Friday, November 9, 2012
D'Alesandro (Sheraton Baltimore City Center Hotel)
*Names in bold indicate Presenter
We know from the Head Start Impact Study (HSIS) that having access to Head Start improves children’s preschool experiences and school readiness, with some advantages persisting through first grade (Puma et al, 2010). That said, scholars and practitioners alike have wondered whether impacts might be larger or more persistent for those who participate in high quality Head Start. Despite the importance of this topic to policy and practice, to date the HSIS has not sought to answer the question primarily because of the analytic challenges involved in doing so. A main challenge is that children who participate in high quality Head Start are likely to differ from those who participate in lower quality Head Start in important ways that relate to their outcomes, independently of the Head Start program.
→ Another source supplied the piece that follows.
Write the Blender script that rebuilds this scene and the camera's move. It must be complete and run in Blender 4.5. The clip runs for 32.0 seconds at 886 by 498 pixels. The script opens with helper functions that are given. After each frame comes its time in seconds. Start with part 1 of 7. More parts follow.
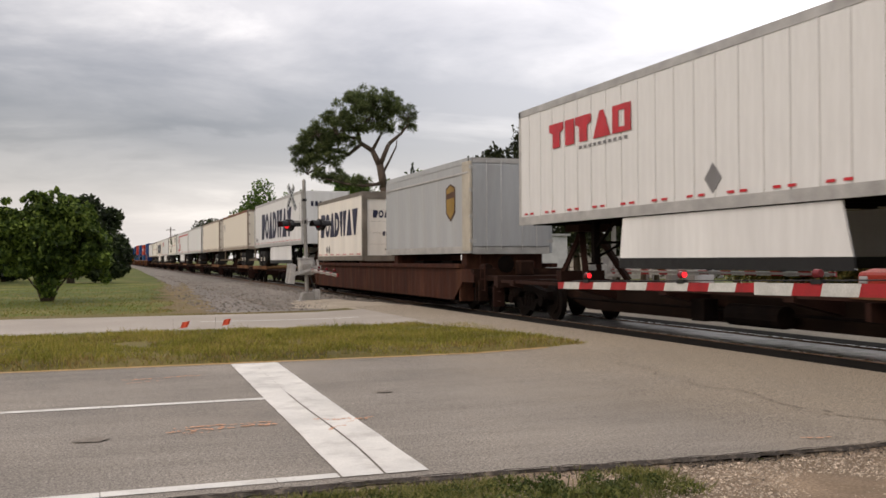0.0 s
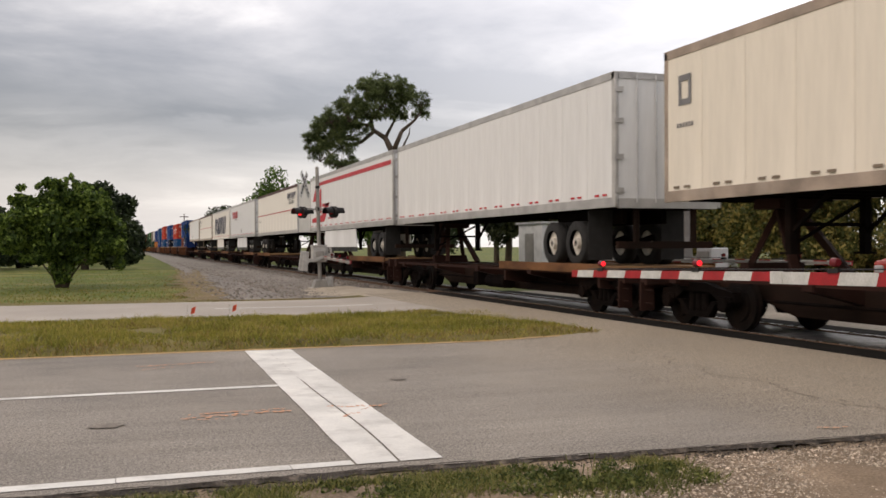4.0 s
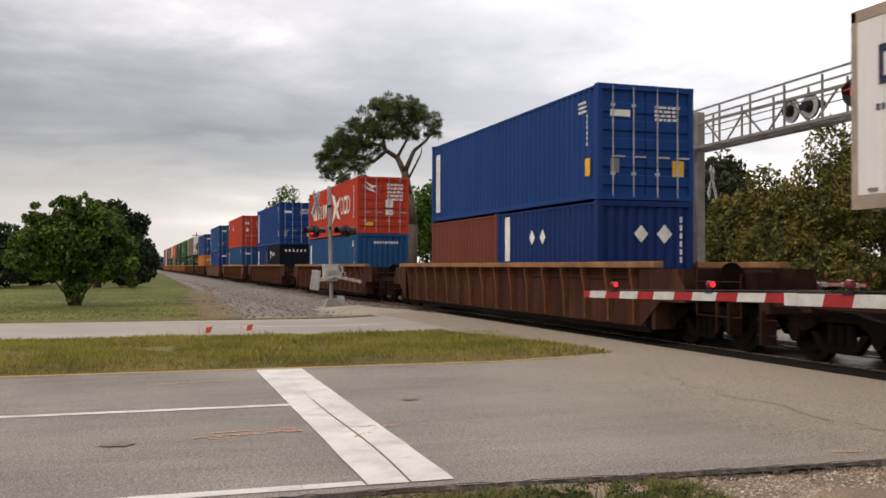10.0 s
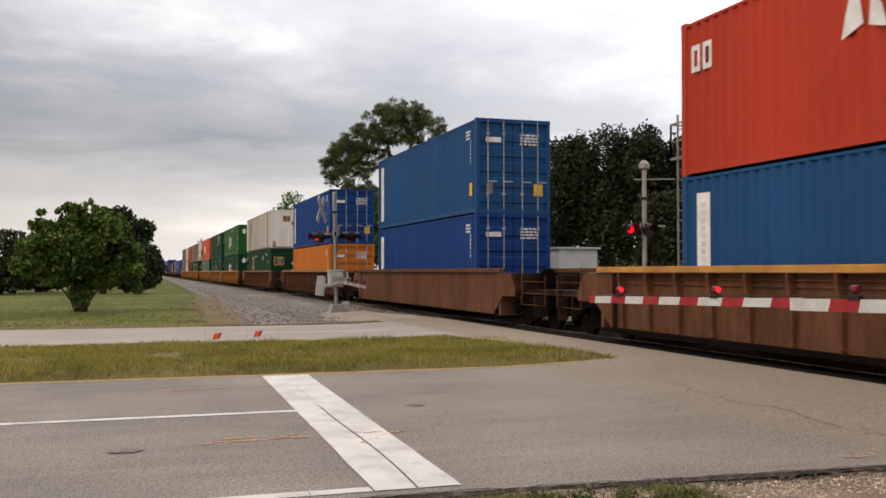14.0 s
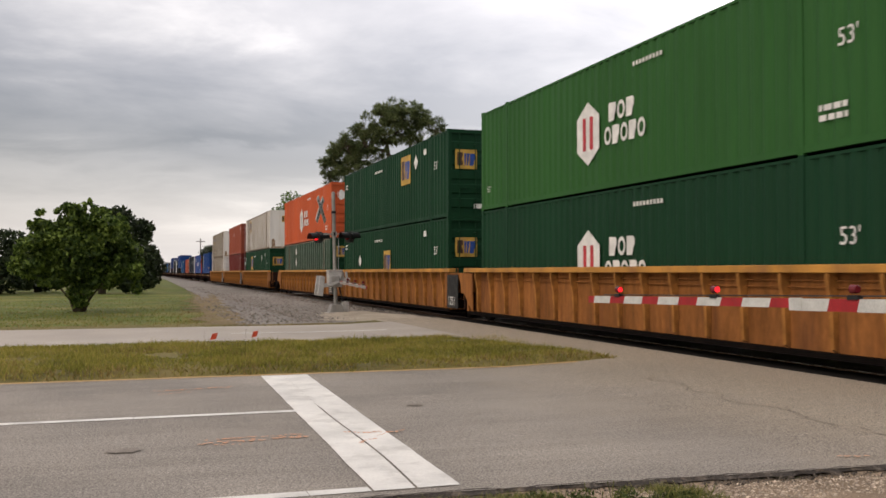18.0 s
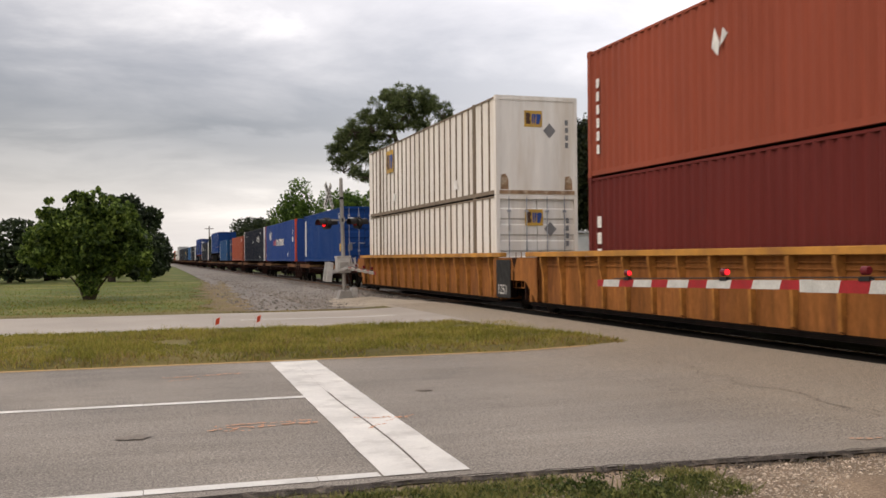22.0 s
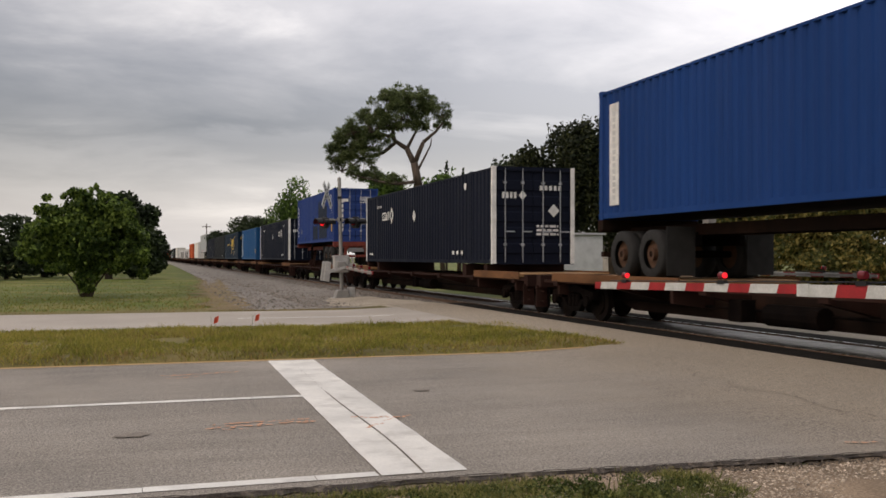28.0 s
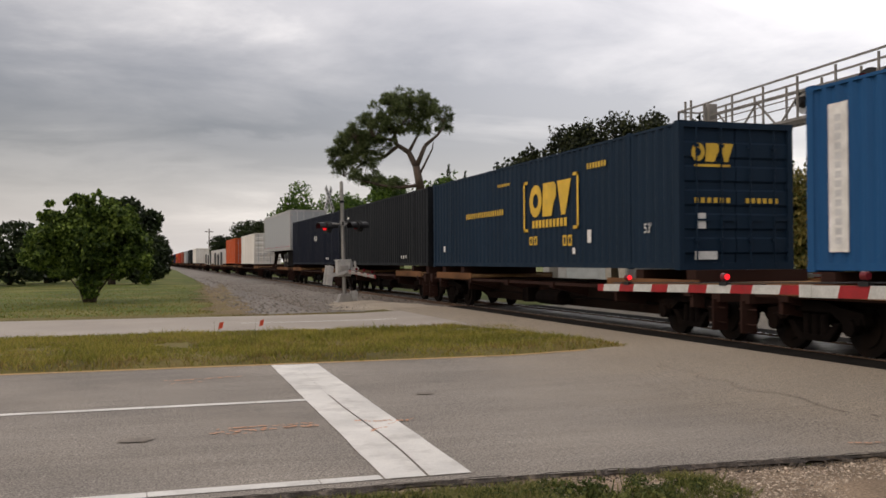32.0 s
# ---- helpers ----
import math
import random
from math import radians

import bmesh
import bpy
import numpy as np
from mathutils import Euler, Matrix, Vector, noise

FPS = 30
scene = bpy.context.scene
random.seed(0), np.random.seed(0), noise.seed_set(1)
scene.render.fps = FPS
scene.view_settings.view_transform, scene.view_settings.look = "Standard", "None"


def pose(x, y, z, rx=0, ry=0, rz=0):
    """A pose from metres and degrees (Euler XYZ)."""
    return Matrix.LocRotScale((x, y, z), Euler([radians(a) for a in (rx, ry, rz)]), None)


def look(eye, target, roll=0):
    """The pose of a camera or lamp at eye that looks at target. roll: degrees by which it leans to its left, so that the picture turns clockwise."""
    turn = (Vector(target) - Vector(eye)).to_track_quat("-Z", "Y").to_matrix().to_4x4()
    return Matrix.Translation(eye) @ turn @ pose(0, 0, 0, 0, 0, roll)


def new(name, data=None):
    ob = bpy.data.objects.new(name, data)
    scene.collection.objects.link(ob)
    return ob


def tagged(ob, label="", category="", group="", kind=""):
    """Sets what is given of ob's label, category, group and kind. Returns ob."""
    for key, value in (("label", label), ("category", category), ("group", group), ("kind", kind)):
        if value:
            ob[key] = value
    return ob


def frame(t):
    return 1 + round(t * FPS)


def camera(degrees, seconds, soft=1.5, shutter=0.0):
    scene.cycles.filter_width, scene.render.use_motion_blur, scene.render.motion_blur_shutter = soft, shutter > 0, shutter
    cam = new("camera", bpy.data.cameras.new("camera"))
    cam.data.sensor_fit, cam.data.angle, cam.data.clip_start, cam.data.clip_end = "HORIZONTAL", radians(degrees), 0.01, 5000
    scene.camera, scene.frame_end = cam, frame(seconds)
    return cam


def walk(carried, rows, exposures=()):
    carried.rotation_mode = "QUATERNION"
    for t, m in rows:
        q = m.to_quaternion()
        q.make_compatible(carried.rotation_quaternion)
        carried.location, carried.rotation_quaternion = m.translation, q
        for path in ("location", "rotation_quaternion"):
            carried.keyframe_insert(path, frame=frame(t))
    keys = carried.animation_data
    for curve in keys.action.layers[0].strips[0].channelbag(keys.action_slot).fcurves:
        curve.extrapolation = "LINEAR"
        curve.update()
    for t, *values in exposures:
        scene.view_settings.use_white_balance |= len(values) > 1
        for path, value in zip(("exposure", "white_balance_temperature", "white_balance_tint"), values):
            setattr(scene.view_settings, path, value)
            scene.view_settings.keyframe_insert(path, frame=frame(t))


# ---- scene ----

In order to retain the strength of the experimental design in exploring the role of Head Start quality in influencing impacts, we use a creative approach to creating and analyzing subgroups. Specifically, we use exogenous, baseline characteristics to identify subgroups of treatment group children who do not participate in Head Start (i.e., no-shows) and those in varying levels of Head Start quality and their counterparts in the control group (as first elaborated in Peck, 2003). Doing so allows us to capitalize on the experimental design while analyzing the impacts of a characteristic (in this case Head Start quality) observed after the point of random assignment. The presentation will focus on details of the analytic process and how it is applied to the Head Start data.